Memory Monday, Week 36


Joel Whitney’s pyramid tomb

Pond fishing near Rocklin, Summer 1989

The site of the Spring Valley Ranch in Rocklin was one of our favorite local spots to fish for bluegill — a picturesque, undeveloped area dotted with old oaks and numerous small ponds. Nowadays if you go looking for our fishing grounds all you’ll find is the Whitney Ranch development — a lot of streets, sidewalks, houses, and the Whitney Oaks Golf Club.

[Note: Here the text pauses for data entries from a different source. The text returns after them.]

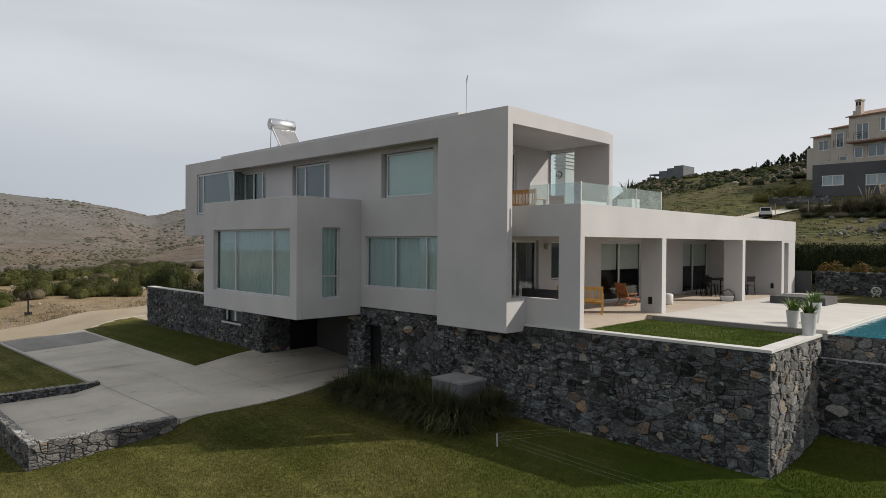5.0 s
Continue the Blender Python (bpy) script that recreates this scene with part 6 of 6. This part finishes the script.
M["turf"] = surface("turf_blades", (0.060, 0.070, 0.016), (0.130, 0.114, 0.042), 0.30, 0.95, 0.0, 3.0, 0.25, vary="island", spread=0.4, spec=0.02)
n, l = M["turf"].node_tree.nodes, M["turf"].node_tree.links
pb = n["Principled BSDF"]
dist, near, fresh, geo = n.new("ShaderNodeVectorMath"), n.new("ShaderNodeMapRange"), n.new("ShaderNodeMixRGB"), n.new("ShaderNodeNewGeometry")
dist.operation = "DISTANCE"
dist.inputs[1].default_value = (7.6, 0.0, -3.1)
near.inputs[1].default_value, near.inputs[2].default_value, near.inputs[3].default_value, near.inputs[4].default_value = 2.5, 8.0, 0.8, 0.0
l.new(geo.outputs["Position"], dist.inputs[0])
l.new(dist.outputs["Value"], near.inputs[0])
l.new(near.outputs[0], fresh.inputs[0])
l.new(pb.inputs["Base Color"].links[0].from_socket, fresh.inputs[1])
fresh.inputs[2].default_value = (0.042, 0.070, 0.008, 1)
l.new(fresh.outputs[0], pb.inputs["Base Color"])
r8 = np.random.default_rng(8)
cand = np.concatenate([np.stack([r8.uniform(-15, 14, 330000), -12.5 + 13.2 * r8.random(330000) ** 0.9], 1), np.stack([r8.uniform(6.9, 14, 70000), r8.uniform(0.5, 8.0, 70000)], 1)])
hgt = {}


def lawn_z(x, y):
    i, j = math.floor(x * 2), math.floor(y * 2)
    out_ = []
    for q in ((i, j), (i + 1, j), (i, j + 1), (i + 1, j + 1)):
        if q not in hgt:
            hgt[q] = land(q[0] / 2, q[1] / 2) + lawn_rise(q[0] / 2, q[1] / 2)
        out_.append(hgt[q])
    u, w = x * 2 - i, y * 2 - j
    return (out_[0] * (1 - u) + out_[1] * u) * (1 - w) + (out_[2] * (1 - u) + out_[3] * u) * w


feet = np.array([(x, y, lawn_z(x, y) + 0.01) for x, y in cand.tolist() if not (in_poly(x, y, drive_poly) or (-14.6 < x < -7.4 and -10.5 < y < -6.5) or (y > 0.5 and x < 6.95) or (y > 4.8 and x < 10.62))], np.float32)
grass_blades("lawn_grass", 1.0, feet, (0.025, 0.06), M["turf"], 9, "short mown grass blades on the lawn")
patch = np.stack([r8.uniform(1.8, 6.55, 30000), r8.uniform(1.25, 5.15, 30000), np.full(30000, -0.10)], 1).astype(np.float32)
M["turf_fresh"] = surface("fresh_turf_blades", (0.098, 0.145, 0.030), (0.165, 0.192, 0.056), 0.5, 0.95, 0.0, 3.0, 0.25, vary="island", spread=0.35, spec=0.03)
grass_blades("terrace_grass", 1.0, patch, (0.02, 0.05), M["turf_fresh"], 10, "short mown grass on the terrace")


# tufts on the hillside and on the edges of the track
def tufts(name, count, spot, height, wide, material, seed, label, each=9, spread=0.16):
    r = random.Random(seed)
    feet_ = []
    for _ in range(count):
        got = spot(r)
        if got:
            z = land(*got) - 0.08
            feet_ += [(got[0] + r.gauss(0, spread), got[1] + r.gauss(0, spread), z) for _ in range(each)]
    return grass_blades(name, wide, np.array(feet_, np.float32), height, material, seed, label)


M["tuft"] = surface("hillside_tuft", (0.058, 0.058, 0.020), (0.135, 0.110, 0.052), 0.08, 0.95, 0.0, 1.0, 0.3, vary="island", spread=0.4, spec=0.1)
M["straw"] = surface("straw_tuft", (0.10, 0.085, 0.04), (0.20, 0.16, 0.09), 0.3, 0.95, 0.0, 2.0, 0.3, vary="island", spread=0.4, spec=0.1)
tufts("hillside_grass", 12000, clumped(hill_spot, 0.05, -0.25), (0.05, 0.17), 4.0, M["tuft"], 21, "rough grass tufts on the hillside")


def track_edge(r):
    i = r.randrange(0, len(inner) - 1)
    t = r.random()
    p = inner[i] * (1 - t) + inner[i + 1] * t
    if p.y > -7:
        return None
    s = r.gauss(0.35, 0.55)
    return p.x + 0.88 * s, p.y + 0.47 * s


tufts("track_edge_grass", 3500, track_edge, (0.05, 0.22), 2.2, M["straw"], 22, "straw-coloured grass tufts on the edge of the track", 8, 0.12)
tufts("verge_grass", 700, clumped(verge, 0.25, 0.1), (0.06, 0.26), 1.8, M["straw"], 23, "dry grass tufts on the stony verge", 8, 0.14)
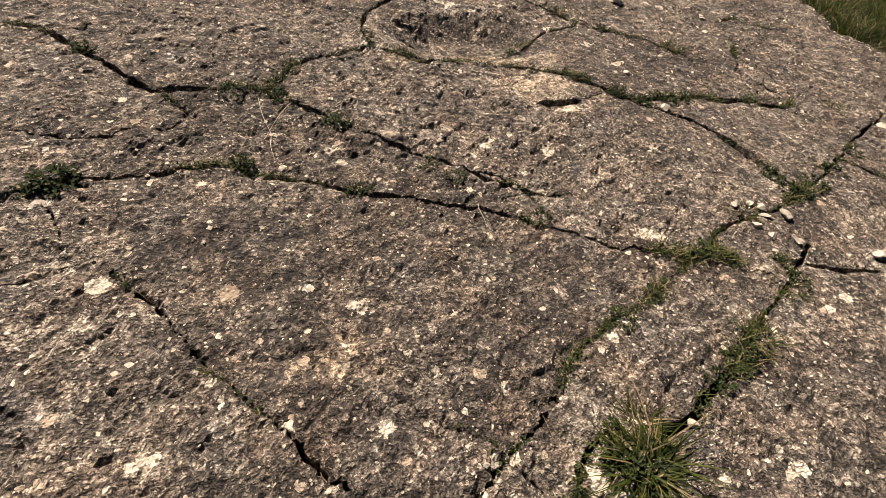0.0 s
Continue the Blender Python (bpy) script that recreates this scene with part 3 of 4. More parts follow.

Joel Parker Whitney returned home with his father, George Whitney, in 1856 to purchase the first section of 320 acres of land located at the edge of Rocklin and to found the famous Spring Valley Ranch, also known as the Whitney Ranch. Four generations of Whitneys maintained their home at Rocklin from the start of the ranch. Joel Parker Whitney became not only a pioneer in the wool industry, but in fruit culture (forming the Placer Co. Citrus Colony), in irrigation, in reclamation of agricultural lands and in the development of mineral resources in the Rocky Mountains. The Rocklin home he built was a mansion called “The Oaks”, and the entire ranch was known as the magnificent landed estate of the Honorable J. Parker Whitney. It became the social center of famous Californians — Rocklin Chamber of Commerce




The old buildings were pretty cool, but our real reason for being there was the ponds and the fish! Usually The Big Guy kept all the fish he caught, to take home and eat. And even though I happily ate whatever he caught, I preferred to practice catch-and-release… even before it was a thing.




At the time we had no idea why the mysterious pyramid was there; it had no explanatory signs and it was sitting literally in the middle of nowhere. Much later I learned that it’s a sort of mausoleum holding the ashes of Joel Parker Whitney, former owner of the the property we were visiting. It was a little creepy, yet irresistible.